KW: Why do you think animation skills are important for graphic designers?
EC: Several reasons… When you are a working artist you should always be the one who knows the most stuff — even if you aren’t the best at everything, you should still know the most. You should be the person who knows how to design and then how to make that design move.
The various medias are tightly integrated these days too. If you’re working for a studio and the client wants to take the design and make a commercial then you can put up your hand and say “I can do that” which makes you a more valuable player.
Also — animators are the worst graphic designers ever. The industry needs you.
KW: What were the best animations you’ve seen in the past year?
EC: Student films are just about the only films I look forward to seeing. I’ve been let down too many times to get excited about much other stuff.
I’m always excited about my pal Eric Goldberg does, and anything from my pals at Cartoon Saloon is something to be happy about. Actually, anything by anyone I know, so I have some kind of connection to it.
KW: What types of projects are you working on now?
EC: I do some story work with Oscar nominated Irish animation Studio Cartoon Saloon (Secret of Kells, Song of the Sea). I recently contributed concept design and story ideas to their new film, WolfWalkers.
I’ve worked a lot with Ace and Son Moving Picture Company. They helped produced my feature so they’re good friends.
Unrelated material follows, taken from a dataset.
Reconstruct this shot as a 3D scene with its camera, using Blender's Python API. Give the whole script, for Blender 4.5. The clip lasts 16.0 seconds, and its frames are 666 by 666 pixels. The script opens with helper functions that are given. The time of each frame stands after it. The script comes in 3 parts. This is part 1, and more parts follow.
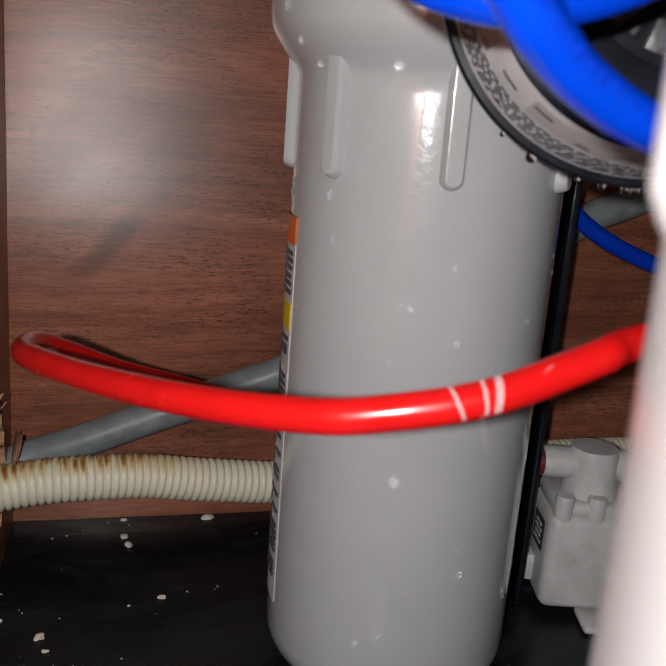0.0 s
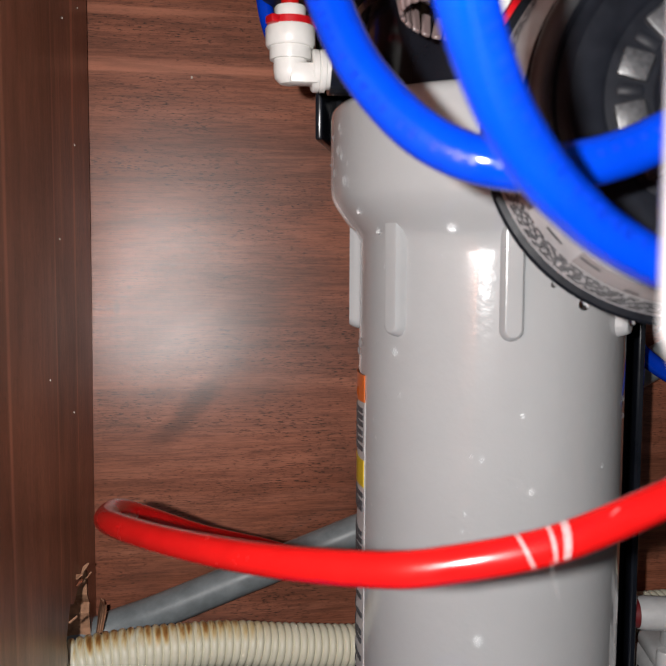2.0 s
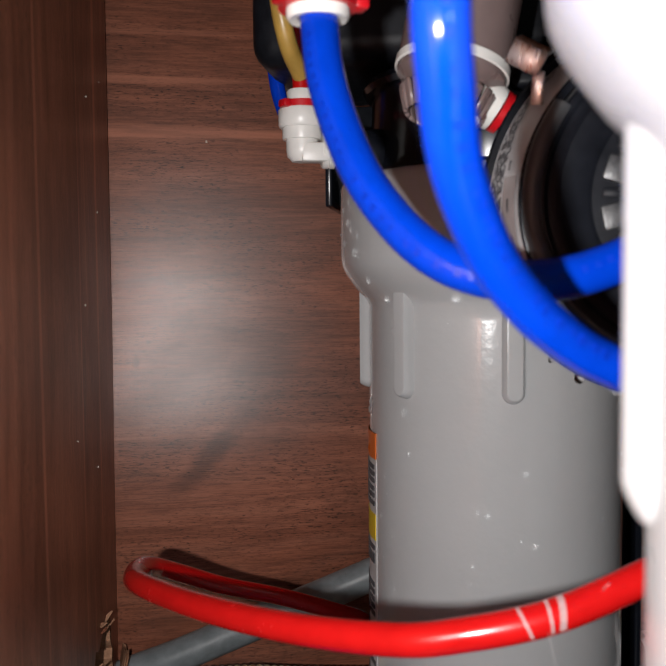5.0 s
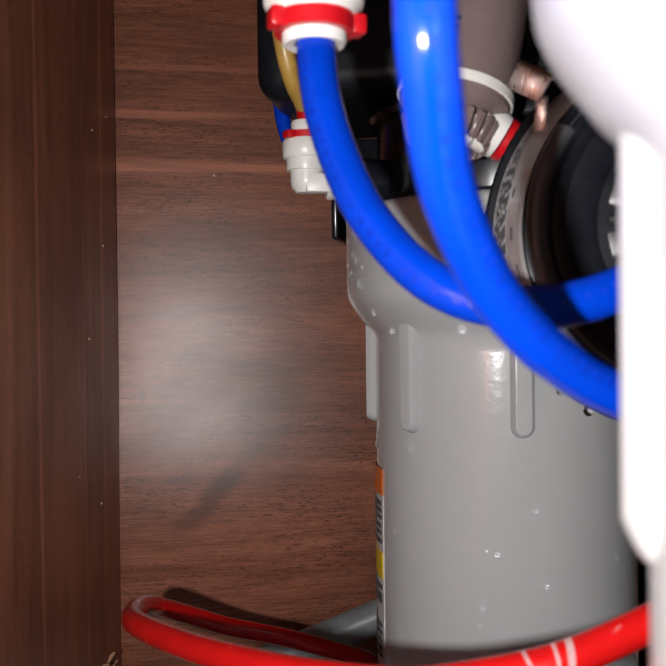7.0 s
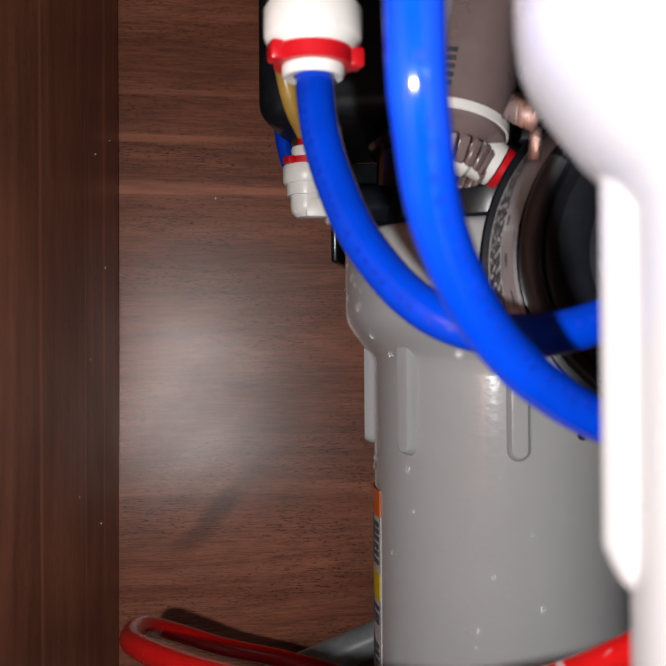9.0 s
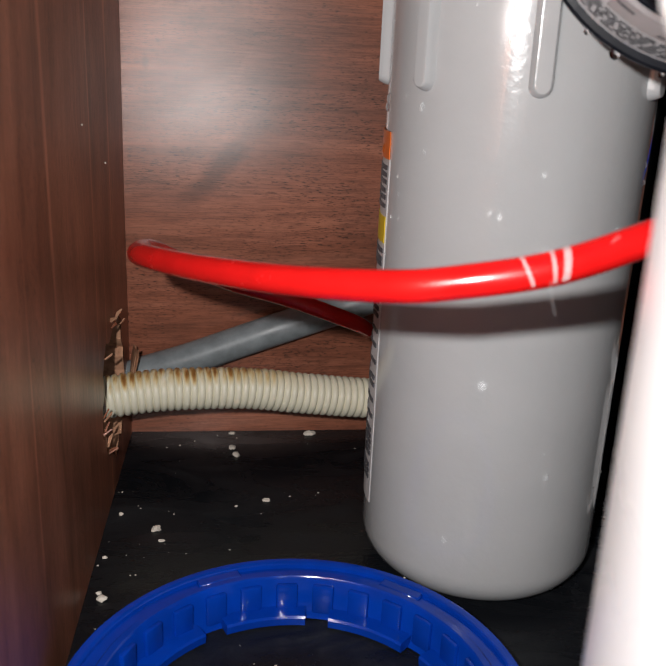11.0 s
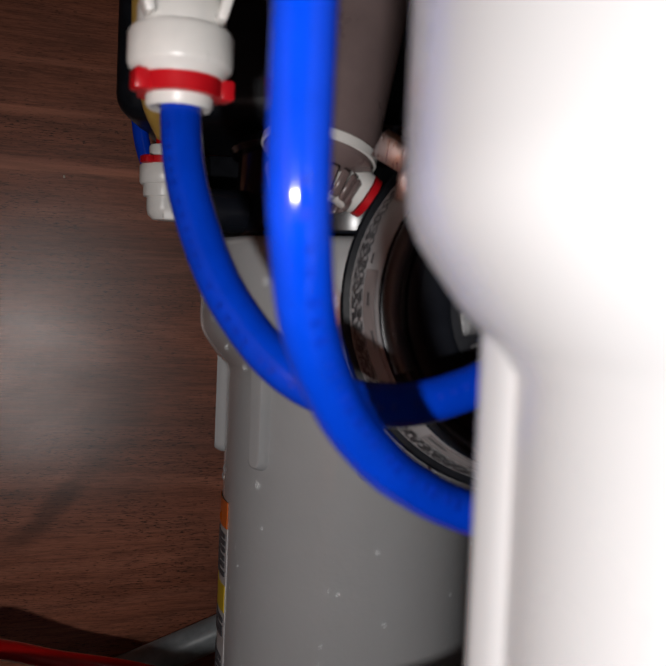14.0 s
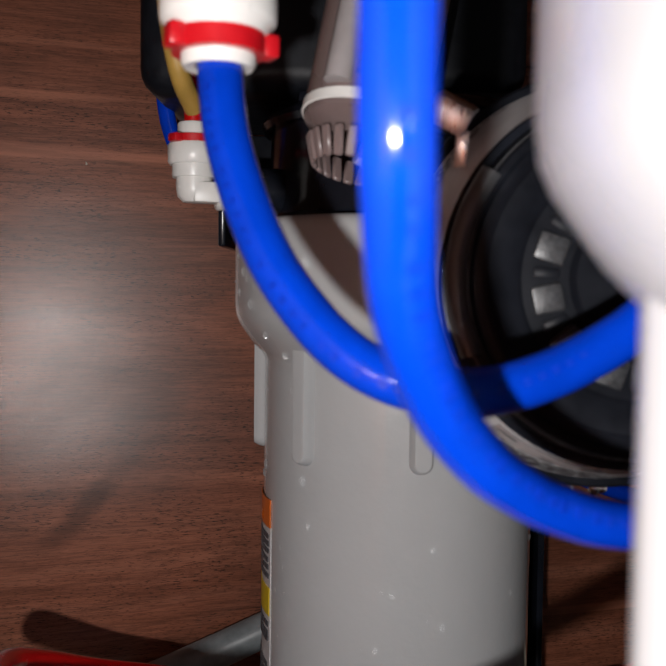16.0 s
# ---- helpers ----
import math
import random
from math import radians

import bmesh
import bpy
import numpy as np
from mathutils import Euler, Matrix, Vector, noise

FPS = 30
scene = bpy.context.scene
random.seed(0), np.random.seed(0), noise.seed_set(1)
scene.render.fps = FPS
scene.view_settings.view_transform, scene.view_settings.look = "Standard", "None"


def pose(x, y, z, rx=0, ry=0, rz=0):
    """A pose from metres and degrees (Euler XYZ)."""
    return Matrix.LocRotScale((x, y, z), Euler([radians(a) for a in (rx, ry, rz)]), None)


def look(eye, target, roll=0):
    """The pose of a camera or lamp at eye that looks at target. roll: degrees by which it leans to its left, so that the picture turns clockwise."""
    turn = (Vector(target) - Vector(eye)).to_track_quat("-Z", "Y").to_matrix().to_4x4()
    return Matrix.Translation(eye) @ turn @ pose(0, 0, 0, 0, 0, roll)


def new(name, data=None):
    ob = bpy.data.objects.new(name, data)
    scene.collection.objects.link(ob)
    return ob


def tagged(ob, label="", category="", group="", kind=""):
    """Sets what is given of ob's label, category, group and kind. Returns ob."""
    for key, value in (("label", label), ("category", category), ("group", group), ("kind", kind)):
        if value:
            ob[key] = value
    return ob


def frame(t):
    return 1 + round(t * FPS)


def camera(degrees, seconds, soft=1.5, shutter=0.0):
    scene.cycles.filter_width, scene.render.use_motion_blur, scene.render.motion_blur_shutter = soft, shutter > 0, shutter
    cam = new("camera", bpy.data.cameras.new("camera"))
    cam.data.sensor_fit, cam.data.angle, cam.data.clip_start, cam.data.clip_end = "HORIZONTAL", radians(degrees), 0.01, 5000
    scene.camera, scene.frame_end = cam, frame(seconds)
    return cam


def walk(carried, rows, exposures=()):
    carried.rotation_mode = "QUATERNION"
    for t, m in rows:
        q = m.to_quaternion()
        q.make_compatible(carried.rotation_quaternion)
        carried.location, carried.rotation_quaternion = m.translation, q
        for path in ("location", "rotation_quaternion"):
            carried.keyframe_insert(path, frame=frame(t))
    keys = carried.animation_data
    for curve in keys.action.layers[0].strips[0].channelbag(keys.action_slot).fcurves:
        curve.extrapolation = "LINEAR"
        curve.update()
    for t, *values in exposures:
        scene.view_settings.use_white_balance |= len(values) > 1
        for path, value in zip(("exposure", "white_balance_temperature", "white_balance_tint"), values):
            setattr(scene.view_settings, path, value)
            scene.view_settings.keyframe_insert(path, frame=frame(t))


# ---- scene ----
cam = camera(42.1, 16.0)
cam.data.dof.use_dof = True
cam.data.dof.focus_distance = 0.365
cam.data.dof.aperture_fstop = 30
PATH = [
    (0, (-0.0847, -0.4148, 0.2105), (0.370, 1.465, -0.300), 4.38),
    (0.2, (-0.0837, -0.4108, 0.2075), (0.313, 1.482, -0.304), 3.78),
    (0.5, (-0.0847, -0.4127, 0.2086), (0.279, 1.495, -0.270), 3.08),
    (1, (-0.0838, -0.4256, 0.2127), (0.249, 1.535, -0.012), 1.67),
    (1.5, (-0.0829, -0.4225, 0.2128), (0.213, 1.548, 0.040), 0.67),
    (2, (-0.0829, -0.4225, 0.2119), (0.191, 1.552, 0.049), 0.26),
    (2.5, (-0.0839, -0.4244, 0.2130), (0.186, 1.550, 0.052), 0.26),
    (3, (-0.0830, -0.4253, 0.2131), (0.178, 1.551, 0.054), 0.15),
    (3.5, (-0.0829, -0.4251, 0.2145), (0.166, 1.552, 0.051), 0.02),
    (4, (-0.0828, -0.4249, 0.2149), (0.154, 1.554, 0.058), -0.11),
    (4.5, (-0.0796, -0.4316, 0.2235), (0.150, 1.551, 0.079), -0.54),
    (4.7, (-0.0866, -0.4385, 0.2270), (0.171, 1.541, 0.097), -0.45),
    (7, (-0.0820, -0.4335, 0.2253), (0.139, 1.554, 0.201), -0.68),
    (7.5, (-0.0829, -0.4336, 0.2252), (0.140, 1.553, 0.218), -0.66),
    (8, (-0.0828, -0.4378, 0.2280), (0.137, 1.550, 0.235), -0.54),
    (8.5, (-0.0826, -0.4379, 0.2269), (0.138, 1.549, 0.244), -0.41),
    (9, (-0.0815, -0.4371, 0.2267), (0.137, 1.549, 0.246), -0.39),
    (9.5, (-0.0784, -0.4282, 0.2186), (0.140, 1.543, -0.039), -0.07),
    (10, (-0.0826, -0.4283, 0.2085), (0.130, 1.503, -0.267), 2.54),
    (10.2, (-0.0826, -0.4294, 0.2035), (0.130, 1.482, -0.346), 2.85),
    (12.3, (-0.0833, -0.4379, 0.2000), (0.125, 1.439, -0.458), 1.30),
    (12.5, (-0.0824, -0.4390, 0.2010), (0.125, 1.442, -0.447), 1.21),
    (13, (-0.0815, -0.4494, 0.2105), (0.129, 1.509, -0.138), 1.04),
    (13.5, (-0.0832, -0.4417, 0.2187), (0.276, 1.507, -0.053), 1.36),
    (13.7, (-0.0791, -0.4431, 0.2342), (0.344, 1.500, 0.027), 1.47),
    (14, (-0.0830, -0.4307, 0.2459), (0.478, 1.487, 0.170), 2.28),
    (14.5, (-0.0847, -0.4148, 0.2424), (0.452, 1.511, 0.188), 1.23),
    (15, (-0.0853, -0.4120, 0.2438), (0.432, 1.519, 0.178), 0.69),
    (15.5, (-0.0853, -0.4110, 0.2438), (0.431, 1.520, 0.178), 0.49),
    (16, (-0.0853, -0.4112, 0.2436), (0.430, 1.521, 0.142), 0.70),
]
walk(cam, [(t, look(eye, target, roll)) for t, eye, target, roll in PATH],
     exposures=[(0, -0.36), (0.5, 0.4), (1, 0.12), (1.5, -0.15), (2, 0.09), (4, 0.04), (4.6, -0.54), (7, -0.5), (8.5, -0.9), (9, -0.68), (9.5, -0.74), (10, 0.0), (12.5, -0.21), (13, -0.75), (13.5, -1.43), (14, -1.6), (14.5, -1.06), (15, -0.44), (15.5, -0.63), (16, -0.77)])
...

I worked with them on a documentary about the Texan education system, the Buddah for PBS and just wrapped up some segments for Tesla, also for PBS and Ace and Son.
KW: What’s the best advice you ever received?
EC: Advice, huh?
I have a lot, but essentially it all boils down to thinking and living like an artist everything else stems from there. Spend time with motivated and interesting people who are making things and show an interest in your work. You can’t help but absorb the energy. Keep an open mind and stay curious about the world. Keep making art.